Mais uma vez obrigado, e recebe um grande e forte abraço do tamanho do Cacheu, com votos de bom 2013 para ti e respectiva família.

Manuel Carvalho disse...

Caro amigo Manel Resende

Estas mudanças de comandantes de Companhia e Batalhão eram muito frequentes e não eram nada boas a não ser para o próprio que era promovido.Que motivação tinha um homem que sabia que passado um ou dois meses ia saír da Companhia. Fazia uma tática defensiva até ir para o bem bom.E vai dai vocês levaram o homem a dar um passeio turístico e sanitário(direito a banho com sangue sugas).
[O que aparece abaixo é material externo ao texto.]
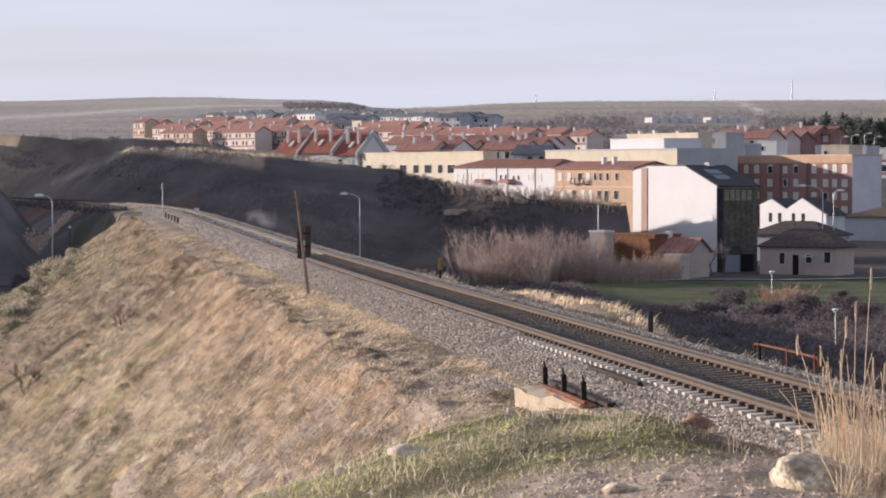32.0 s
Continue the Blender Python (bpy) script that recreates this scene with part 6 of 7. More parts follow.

Quem andou por Jolmete sabe que nós dizia-mos onde queria-mos ir e o Dandi traçava os caminhos. E que bem que ele desempenhava a função.
Manel e Augusto estou agora a pensar, de tantas vezes que andamos metidos em bolanhas se não terá sido o músico do Dandi vamos levar esta gaijada a saber o que custa a vida.Se foi assim por mim está perdoado porque ele foi um grande amigo.

Um grande abraço e um bom ano para todos.

Manuel Carvalho

Anónimo disse...

De: Augusto Silva Santos
Para: Manuel Carvalho

Olá Camarada e Amigo,
Ah,ah, ah, bem pensado... Se calhar foi mesmo assim, para baptismo dos "piras"... Não me admiro mesmo nada que o "malandro" do Dandi o tenha feito algumas vezes... Pessoalmente lembro-me que numa ocasião, mas aí foi para nos safar de uma emboscada que o IN nos tinha montado, nos levou por um trilho de caça, onde já não passava ninguém fazia muito tempo, e fez-nos rastejar bastante tempo para conseguirmos chegar a outro trilho. Foram momentos complicados... Ele conhecia o Jol palmo a palmo... Safou-nos, e quando o IN se apercebeu do possível envolvimento que estávamos a preparar, deu o fora... Era um fora de série.
Também para ti um grande e forte abraço, com votos de um bom 2013.